Plattformmacht, PR und die neue Infrastruktur
Wenn Infrastruktur zur Machtfrage wird, treffen Visionen auf Misstrauen: Die Idee, im Leerlauf stehende Teslas zu einer gigantischen Rechenflotte zu bündeln, artikuliert denselben Hunger nach „Skalierung“ wie der Versuch, mit einer KI-Enzyklopädie à la Grokipedia die Wissensordnung umzuschreiben. Parallel dazu kokettiert Sam Altman mit Marktlogik, wenn er erklärt, Kritiker sollten sein Unternehmen doch an der Börse leerverkaufen – und sich „verbrennen“.
"Ich wünschte manchmal, Sam würde es wie eine gemeinnützige Organisation führen, die wirklich offene KI schafft – aber hier sind wir."- u/WeUsedToBeACountry (132 Punkte)

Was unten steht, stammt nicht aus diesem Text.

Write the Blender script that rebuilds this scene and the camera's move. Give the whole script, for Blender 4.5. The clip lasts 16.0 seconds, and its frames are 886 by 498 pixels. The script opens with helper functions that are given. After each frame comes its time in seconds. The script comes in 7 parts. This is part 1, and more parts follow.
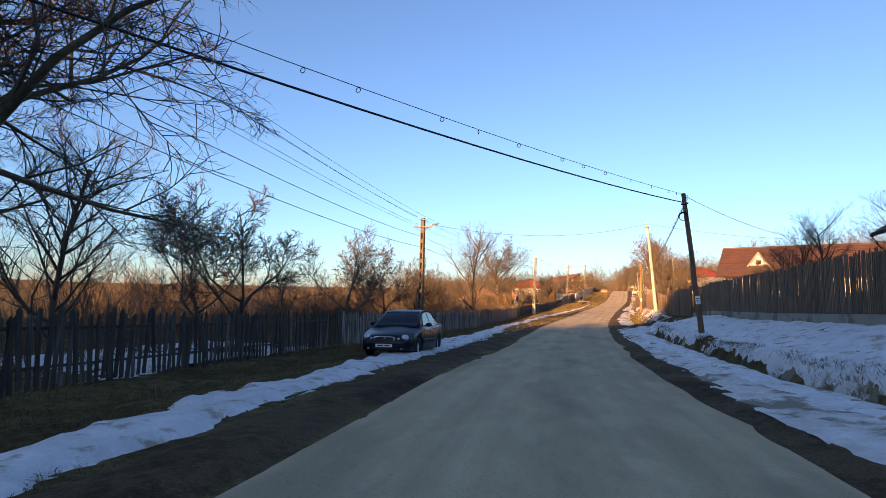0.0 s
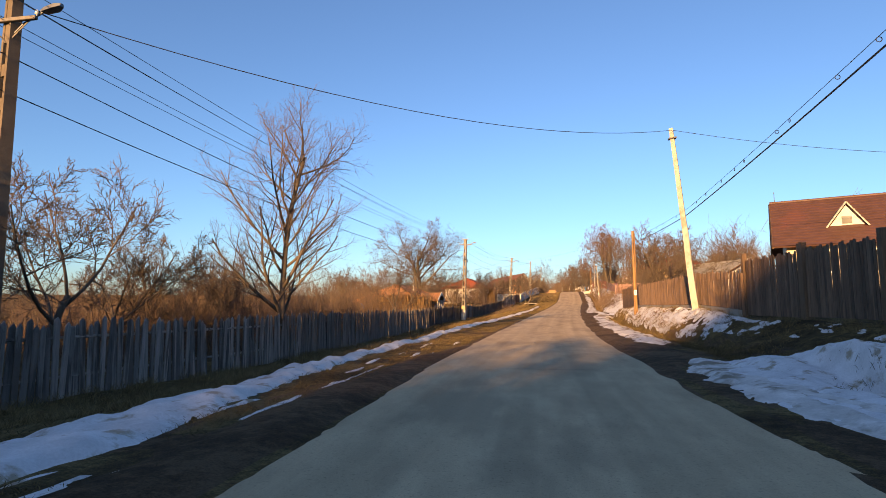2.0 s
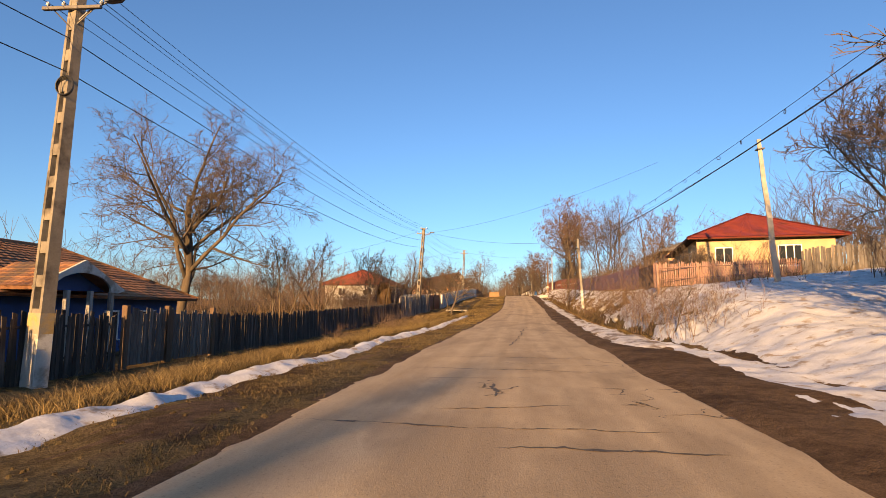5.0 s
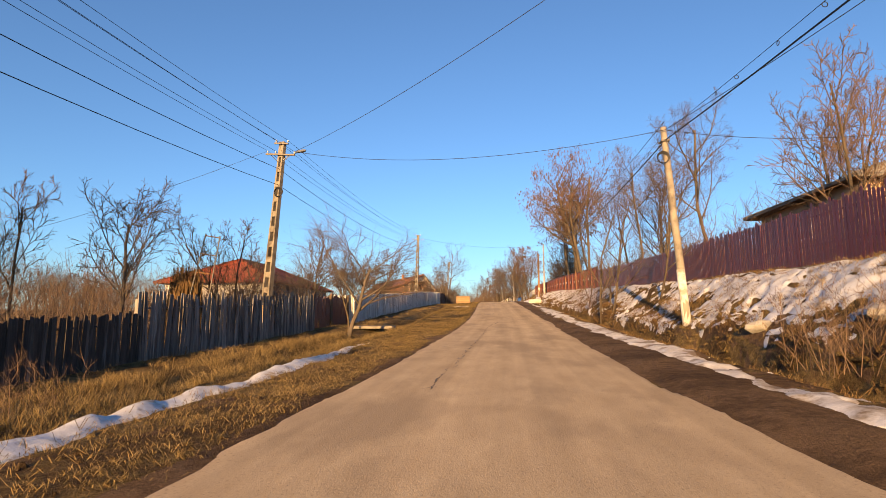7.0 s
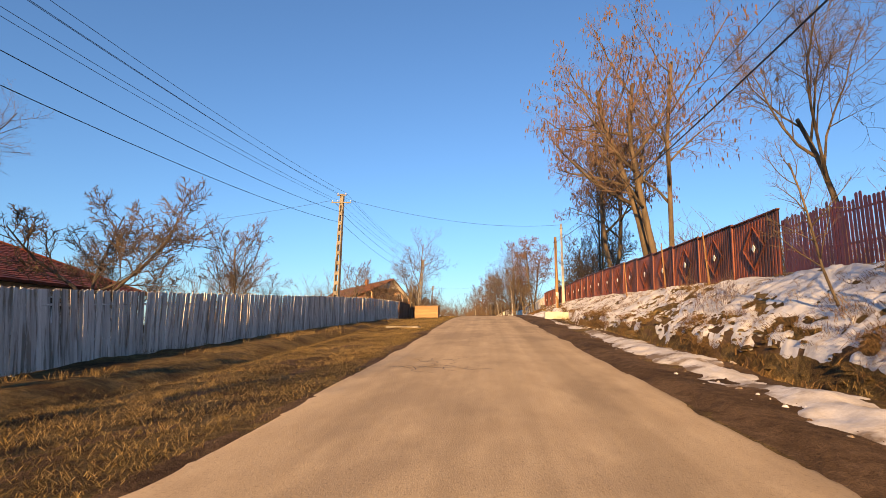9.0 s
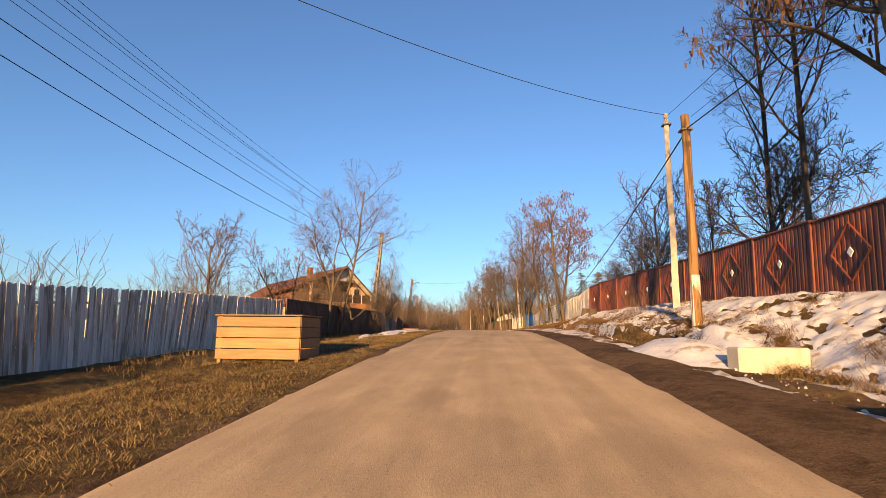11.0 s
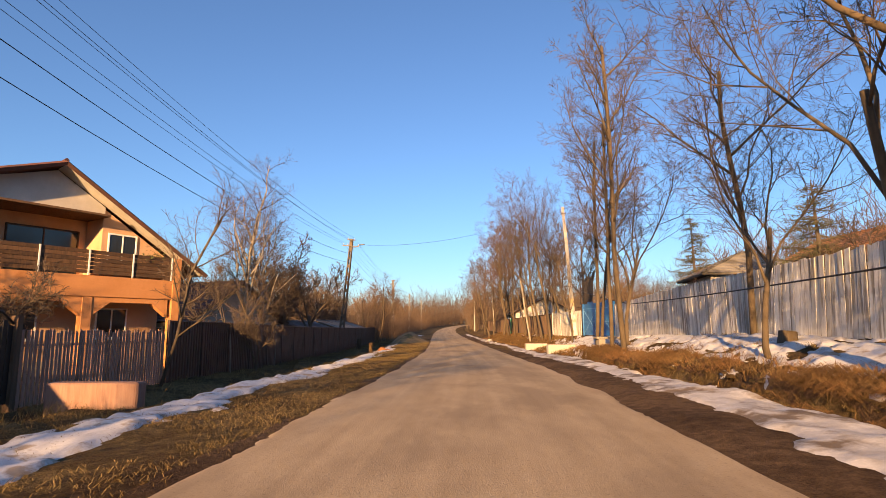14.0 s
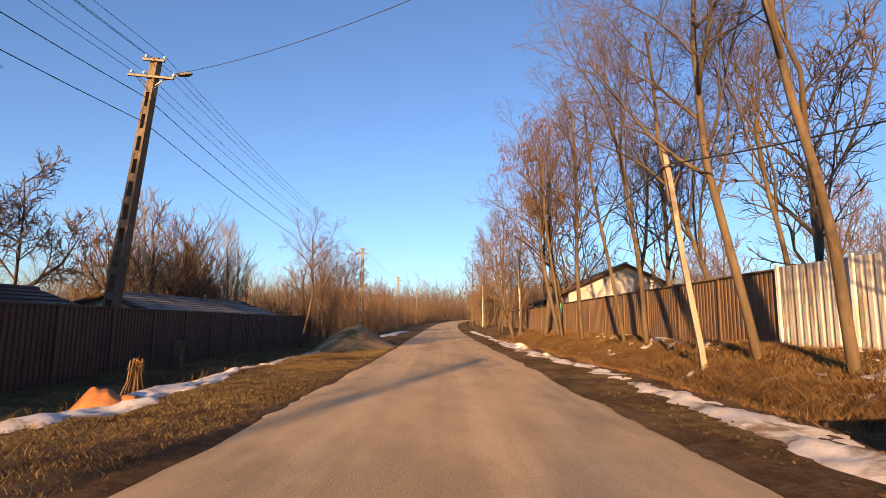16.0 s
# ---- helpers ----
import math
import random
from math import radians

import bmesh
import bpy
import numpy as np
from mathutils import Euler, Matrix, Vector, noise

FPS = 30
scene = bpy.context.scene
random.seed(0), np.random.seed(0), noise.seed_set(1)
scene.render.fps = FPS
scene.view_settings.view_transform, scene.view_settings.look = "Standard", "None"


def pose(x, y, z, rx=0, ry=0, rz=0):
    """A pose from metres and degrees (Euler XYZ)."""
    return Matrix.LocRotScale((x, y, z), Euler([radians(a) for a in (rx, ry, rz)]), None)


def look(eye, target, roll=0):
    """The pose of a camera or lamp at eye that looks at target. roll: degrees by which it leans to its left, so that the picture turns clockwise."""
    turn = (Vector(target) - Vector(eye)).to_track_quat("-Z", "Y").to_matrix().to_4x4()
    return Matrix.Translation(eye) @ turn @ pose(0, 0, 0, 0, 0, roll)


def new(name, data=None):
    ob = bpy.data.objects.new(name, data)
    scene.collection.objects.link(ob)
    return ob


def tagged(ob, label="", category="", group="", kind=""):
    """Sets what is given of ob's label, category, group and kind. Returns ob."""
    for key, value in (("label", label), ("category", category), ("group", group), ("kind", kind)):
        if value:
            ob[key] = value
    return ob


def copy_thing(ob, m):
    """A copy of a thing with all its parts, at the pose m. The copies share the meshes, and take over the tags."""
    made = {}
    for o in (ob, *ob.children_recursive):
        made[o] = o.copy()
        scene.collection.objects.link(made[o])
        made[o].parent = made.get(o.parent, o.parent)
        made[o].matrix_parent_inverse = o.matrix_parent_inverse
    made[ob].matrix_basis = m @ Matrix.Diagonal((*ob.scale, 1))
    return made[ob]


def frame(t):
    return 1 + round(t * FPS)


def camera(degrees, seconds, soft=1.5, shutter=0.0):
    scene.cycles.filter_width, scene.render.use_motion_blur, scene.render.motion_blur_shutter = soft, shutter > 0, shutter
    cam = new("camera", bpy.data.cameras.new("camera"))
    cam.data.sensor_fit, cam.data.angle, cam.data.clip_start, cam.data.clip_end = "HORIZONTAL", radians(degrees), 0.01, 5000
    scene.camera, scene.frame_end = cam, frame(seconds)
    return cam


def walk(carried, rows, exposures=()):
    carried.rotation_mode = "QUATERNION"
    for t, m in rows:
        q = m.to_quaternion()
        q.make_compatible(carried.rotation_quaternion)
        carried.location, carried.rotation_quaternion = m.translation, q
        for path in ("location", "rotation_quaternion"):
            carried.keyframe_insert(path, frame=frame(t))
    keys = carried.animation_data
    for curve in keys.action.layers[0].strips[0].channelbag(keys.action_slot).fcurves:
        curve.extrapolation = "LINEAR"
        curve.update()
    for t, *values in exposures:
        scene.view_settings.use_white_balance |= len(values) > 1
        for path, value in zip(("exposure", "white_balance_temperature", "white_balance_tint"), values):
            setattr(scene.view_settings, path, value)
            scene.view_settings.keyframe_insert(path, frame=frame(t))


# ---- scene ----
cam = camera(78.7, 16.0, soft=0.8)
PATH = [
    (0.0, (2.037, -0.677, 2.555), (-1.458, 8.653, 3.409), 0.64),
    (0.5, (0.767, 6.278, 2.293), (-2.450, 15.706, 3.163), 0.25),
    (1.0, (-0.307, 13.406, 2.057), (-3.268, 22.915, 2.957), -0.04),
    (1.5, (-1.205, 20.729, 1.850), (-3.927, 30.306, 2.789), -0.27),
    (2.0, (-1.964, 28.282, 1.675), (-4.467, 37.914, 2.659), -0.41),
    (2.5, (-2.637, 36.090, 1.535), (-4.937, 45.768, 2.561), -0.48),
    (3.0, (-3.253, 44.153, 1.430), (-5.360, 53.871, 2.492), -0.47),
    (3.5, (-3.792, 52.430, 1.362), (-5.717, 62.182, 2.452), -0.39),
    (4.0, (-4.213, 60.854, 1.334), (-5.972, 70.636, 2.443), -0.23),
    (4.5, (-4.502, 69.409, 1.346), (-6.120, 79.214, 2.462), 0.07),
    (5.0, (-4.700, 78.056, 1.391), (-6.196, 87.880, 2.508), 0.43),
    (5.5, (-4.860, 86.730, 1.455), (-6.246, 96.569, 2.586), 0.56),
    (6.0, (-5.001, 95.372, 1.536), (-6.286, 105.220, 2.702), 0.42),
    (6.5, (-5.111, 103.943, 1.638), (-6.302, 113.796, 2.861), 0.11),
    (7.0, (-5.164, 112.427, 1.773), (-6.272, 122.281, 3.068), -0.22),
    (7.5, (-5.145, 120.827, 1.953), (-6.187, 130.677, 3.325), -0.40),
    (8.0, (-5.066, 129.161, 2.190), (-6.071, 139.005, 3.634), -0.41),
    (8.5, (-4.979, 137.457, 2.491), (-5.988, 147.292, 3.993), -0.29),
    (9.0, (-4.965, 145.726, 2.856), (-6.006, 155.551, 4.397), -0.05),
    (9.5, (-5.073, 153.944, 3.278), (-6.139, 163.764, 4.840), 0.28),
    (10.0, (-5.283, 162.100, 3.747), (-6.346, 171.919, 5.312), 0.57),
    (10.5, (-5.530, 170.215, 4.246), (-6.564, 180.039, 5.798), 0.66),
    (11.0, (-5.760, 178.301, 4.748), (-6.758, 188.133, 6.271), 0.50),
    (11.5, (-5.951, 186.357, 5.216), (-6.919, 196.198, 6.704), 0.18),
    (12.0, (-6.103, 194.378, 5.612), (-7.060, 204.225, 7.070), -0.16),
    (12.5, (-6.235, 202.371, 5.910), (-7.207, 212.219, 7.349), -0.37),
    (13.0, (-6.383, 210.360, 6.100), (-7.400, 220.205, 7.530), -0.39),
    (13.5, (-6.599, 218.376, 6.196), (-7.682, 228.216, 7.615), -0.29),
    (14.0, (-6.922, 226.439, 6.216), (-8.087, 236.272, 7.617), -0.16),
    (14.5, (-7.370, 234.536, 6.179), (-8.627, 244.361, 7.554), -0.02),
    (15.0, (-7.954, 242.629, 6.095), (-9.284, 252.449, 7.442), 0.20),
    (15.5, (-8.677, 250.679, 5.967), (-10.021, 260.499, 7.295), 0.55),
    (16.0, (-9.544, 258.669, 5.797), (-10.804, 268.501, 7.117), 0.90),
]
walk(cam, [(t, look(eye, target, roll)) for t, eye, target, roll in PATH],
     exposures=[(0, 1.74, 9900, 24), (1, 1.62, 9800, 23), (2, 1.46, 9500, 20), (3.5, 1.30, 8950, 15), (5, 1.30, 8950, 15), (8, 1.32, 8900, 14), (10, 1.30, 8950, 15), (13, 1.24, 9200, 20), (14, 1.34, 9200, 20), (15, 1.41, 9300, 22), (16, 1.42, 9350, 23)])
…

Das Unbehagen daran wird im Subreddit konkret, wo Altman für seinen genervten Umgang mit Kennzahlen erneut Gegenwind erntet – die Diskussion um Transparenz flammte mit seinem „genug“-Moment bei Umsatzfragen sofort wieder auf. Unter der Oberfläche verbinden sich hier drei Diskurse: privatisierte Wissensproduktion, privatisiertes Rechenmonopol und privatisierte Rechenschaft – und eine Community, die diese Bündelung von Macht zunehmend als gesellschaftliches Risiko liest.
Eigenbau statt Abhängigkeit – die Graswurzel verschiebt die Balance
Gegenentwurf aus der Praxis: Ein Creator zeigt, wie Selbstbestimmung über Technik aussehen kann, wenn er mit modifizierten GPUs nicht nur Modelle lokal betreibt, sondern ganze Workflows orchestriert – der Trend kulminierte heute in der Geschichte, wie ein prominenter YouTuber seine eigene KI-„Schwarm“-Werkbank aufbaut. Dass große Sprachmodelle zugleich echte Metakompetenzen entwickeln, unterstreicht eine Studie zu „metalinguistischen“ Fähigkeiten – ein Fortschritt, der die Frage nach Kontrolle und Gemeinwohl neu zuschneidet, wie auch Audrey Tangs Plädoyer für Pluralität und digitale Resilienz in ihrer Warnung vor polarisierender KI zeigt.
"Ich bin völlig für die Demokratisierung der KI. So sollte es sein."- u/diobreads (55 Punkte)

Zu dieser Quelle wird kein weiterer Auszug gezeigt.